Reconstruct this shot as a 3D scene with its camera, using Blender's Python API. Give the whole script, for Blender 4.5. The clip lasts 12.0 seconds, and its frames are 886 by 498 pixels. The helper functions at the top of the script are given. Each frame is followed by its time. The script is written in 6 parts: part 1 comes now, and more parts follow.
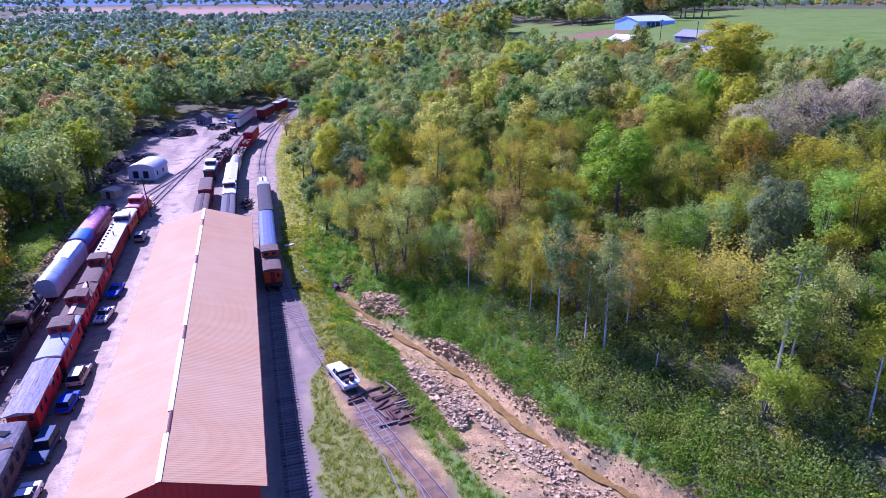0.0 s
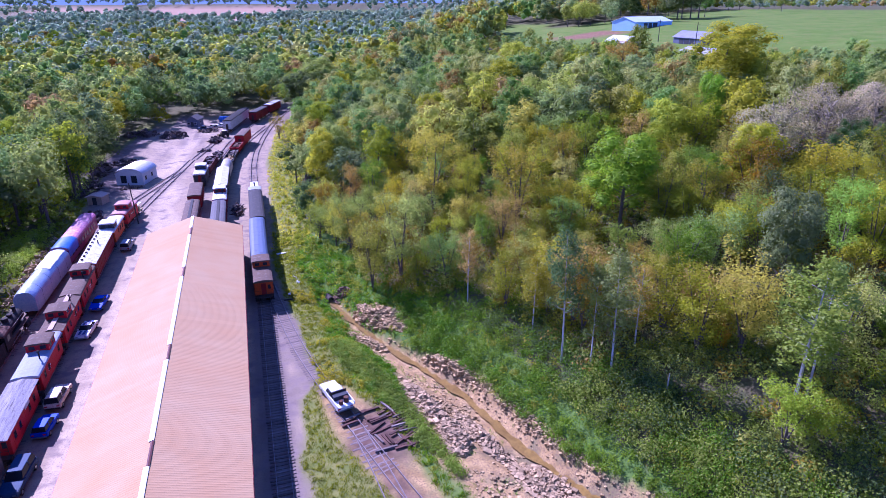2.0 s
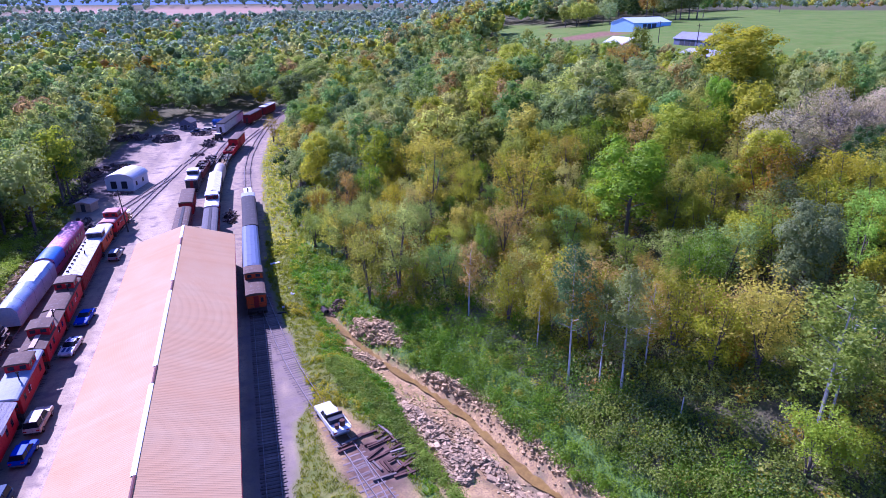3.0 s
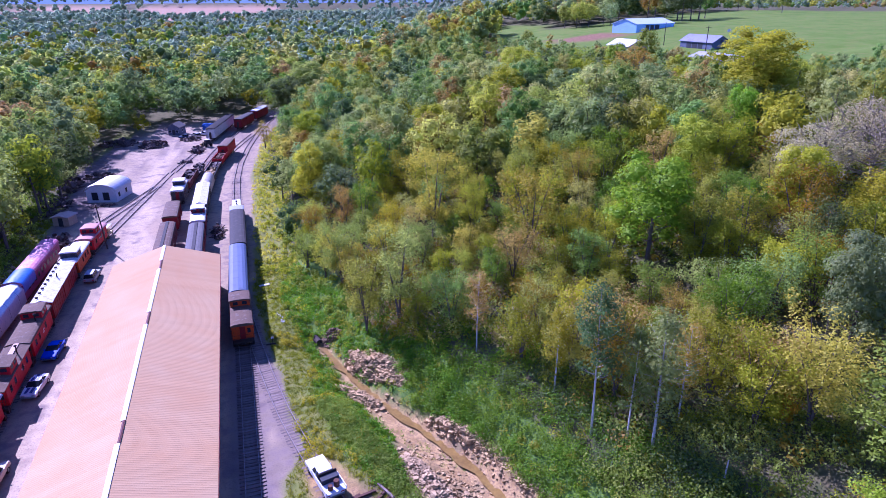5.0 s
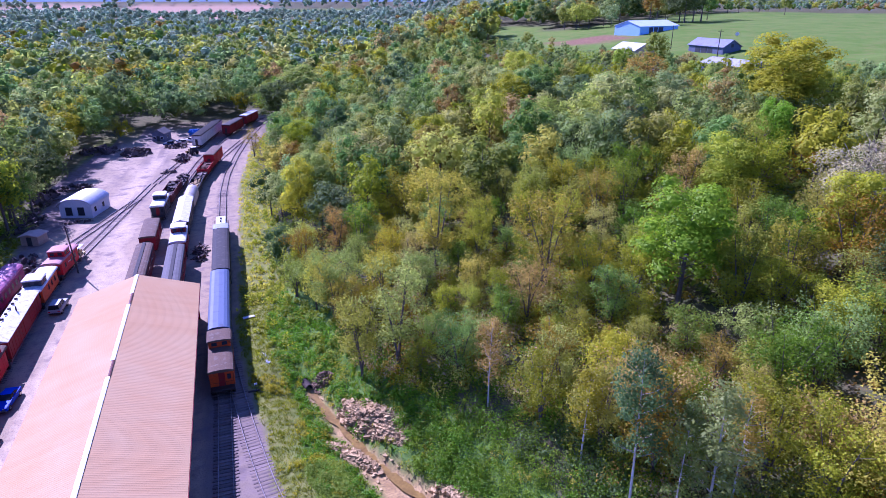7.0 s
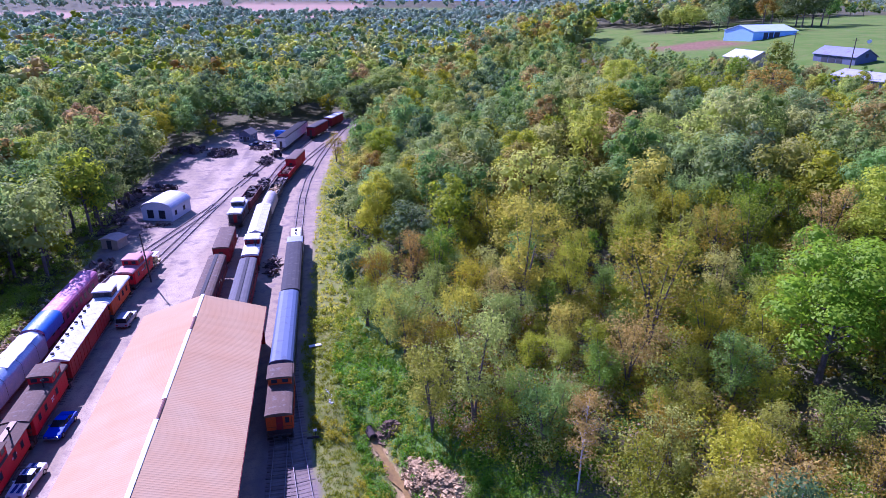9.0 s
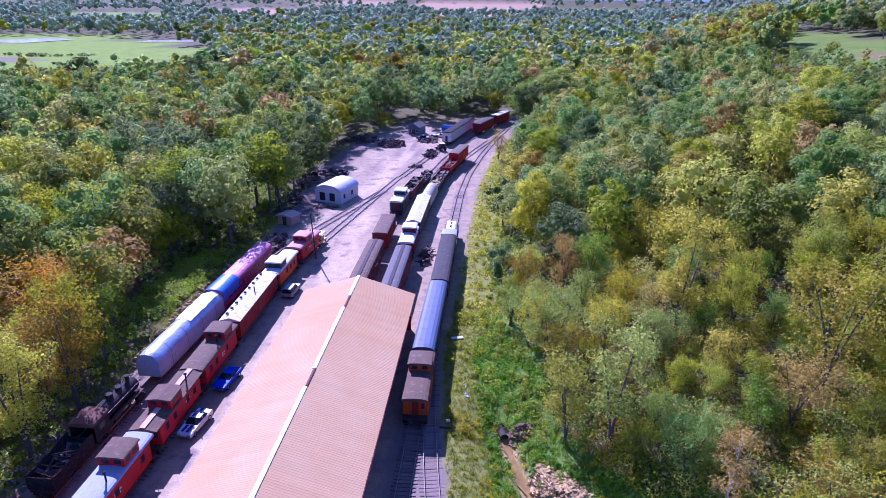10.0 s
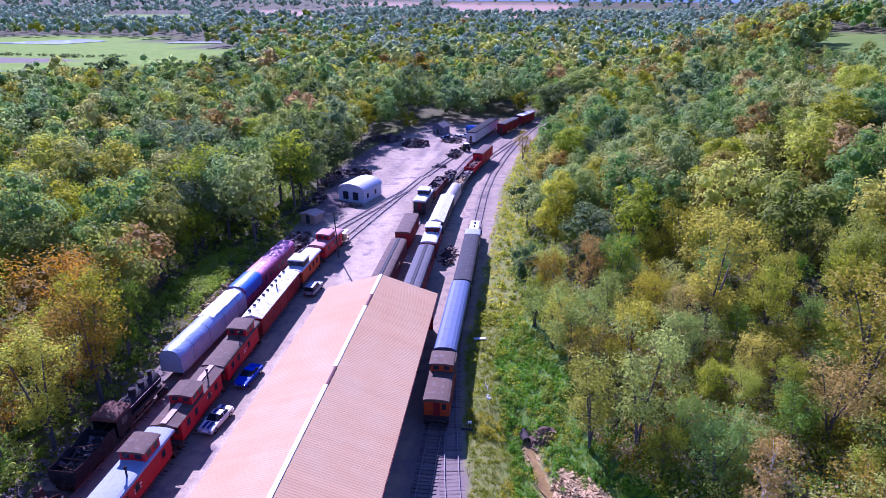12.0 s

==========

• [GOAL]
Drop the images and repeat the data exactly.

• [RESULT]
Reconstruct this shot as a 3D scene with its camera, using Blender's Python API. Give the whole script, for Blender 4.5. The clip lasts 12.0 seconds, and its frames are 886 by 498 pixels. The helper functions at the top of the script are given. Each frame is followed by its time. The script is written in 6 parts: part 1 comes now, and more parts follow.
0.0 s
2.0 s
3.0 s
5.0 s
7.0 s
9.0 s
10.0 s
12.0 s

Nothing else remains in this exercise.